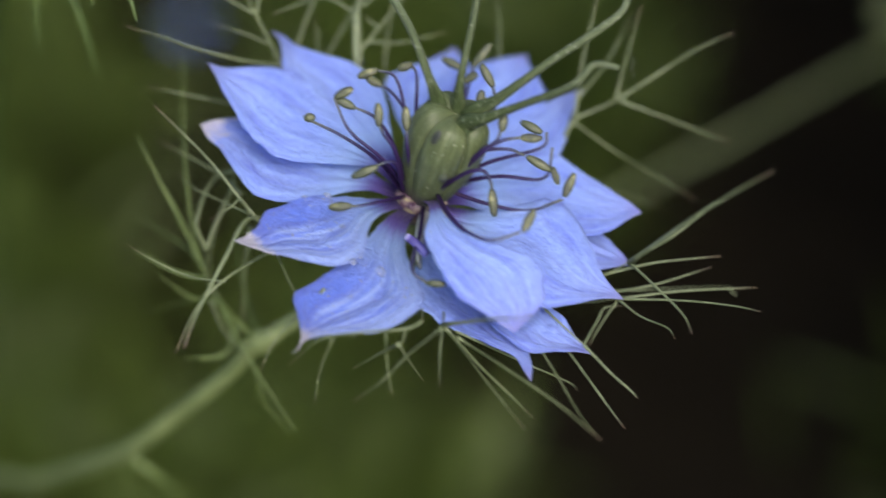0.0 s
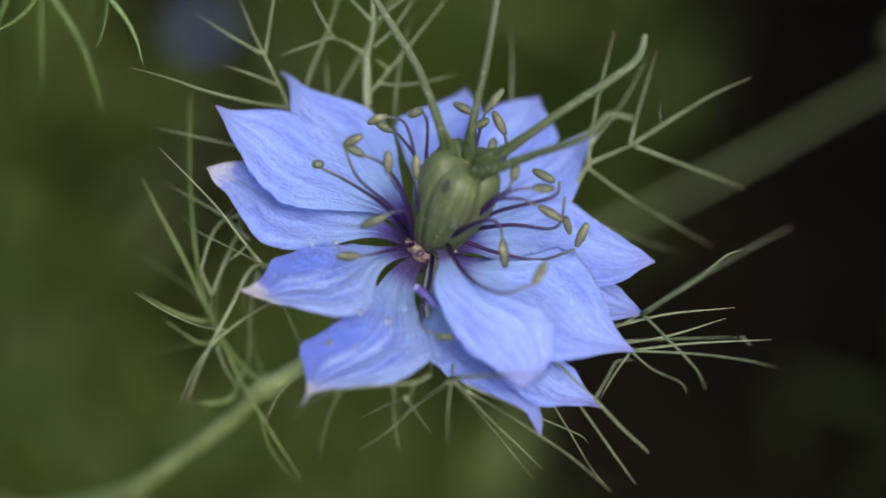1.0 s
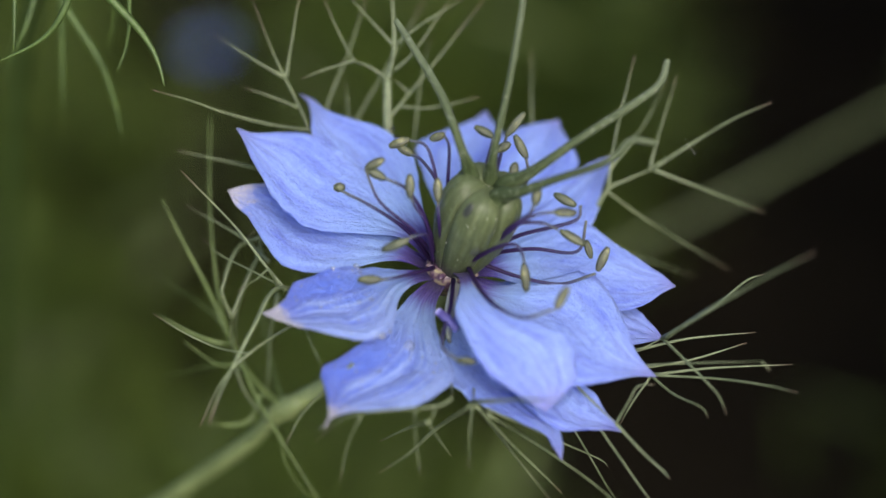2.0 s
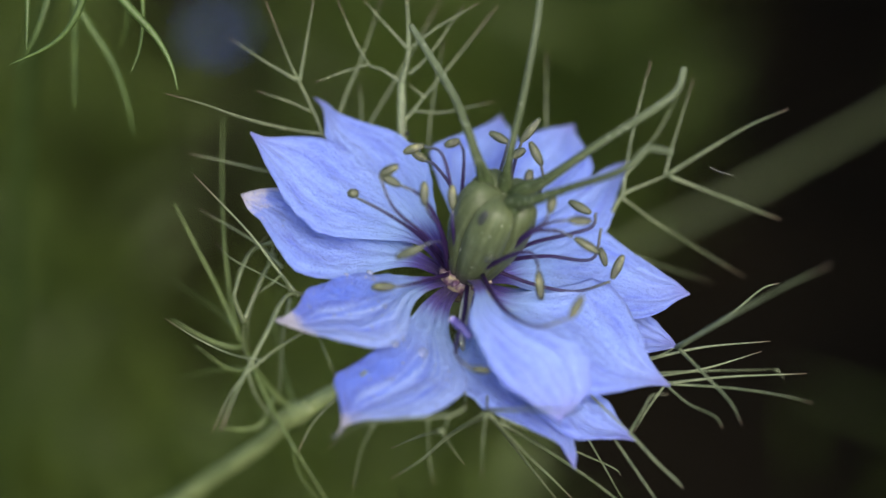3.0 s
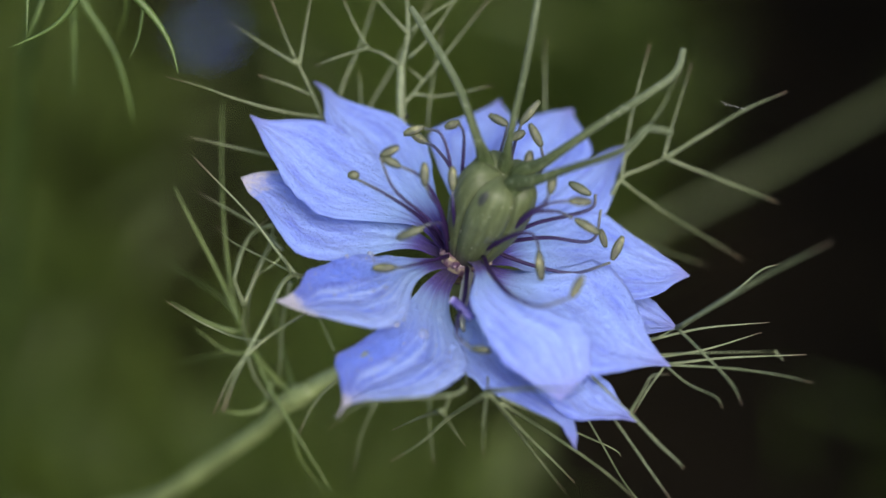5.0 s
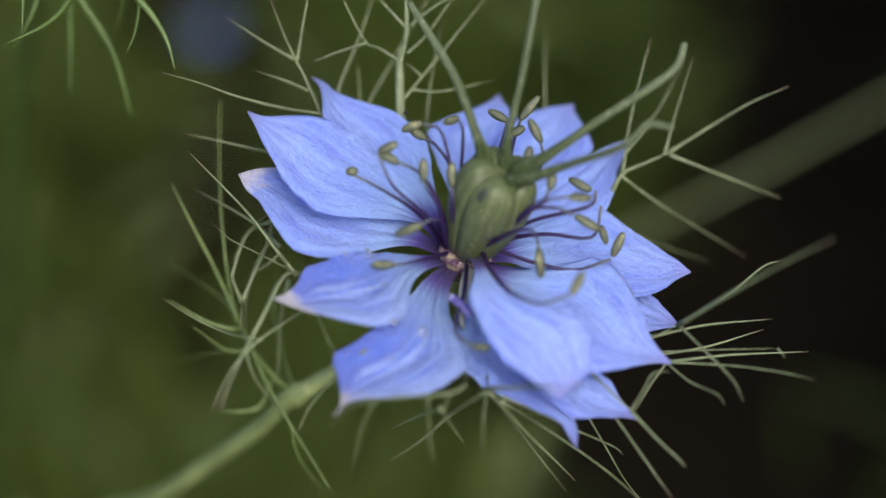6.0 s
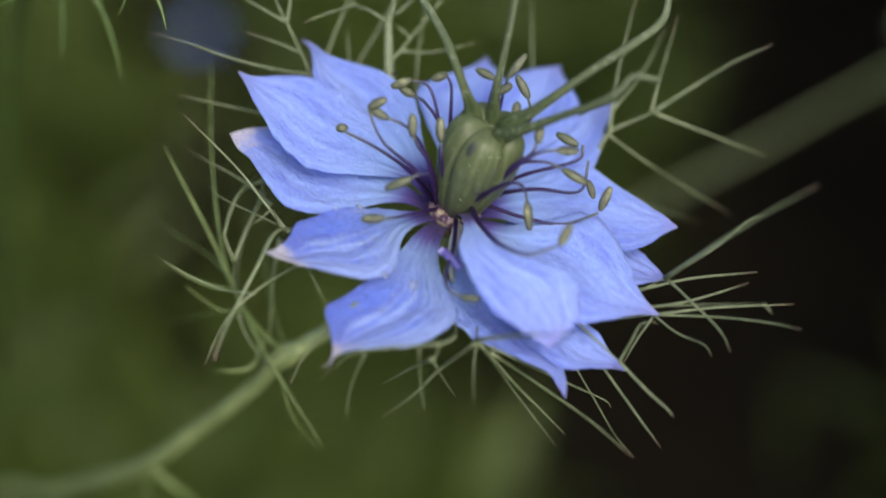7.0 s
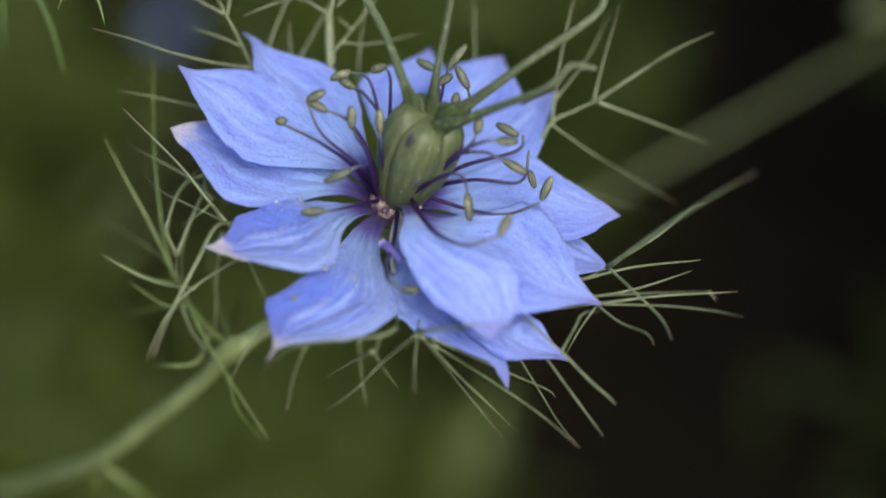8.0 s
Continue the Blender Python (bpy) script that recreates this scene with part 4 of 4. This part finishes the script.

+ + +

▶ **WORK INSTRUCTIONS**
In the copy, include no pictures; restate the listing above exactly.

▶ **THE ANSWER**
0.0 s
1.0 s
2.0 s
3.0 s
5.0 s
6.0 s
7.0 s
8.0 s
Continue the Blender Python (bpy) script that recreates this scene with part 4 of 4. This part finishes the script.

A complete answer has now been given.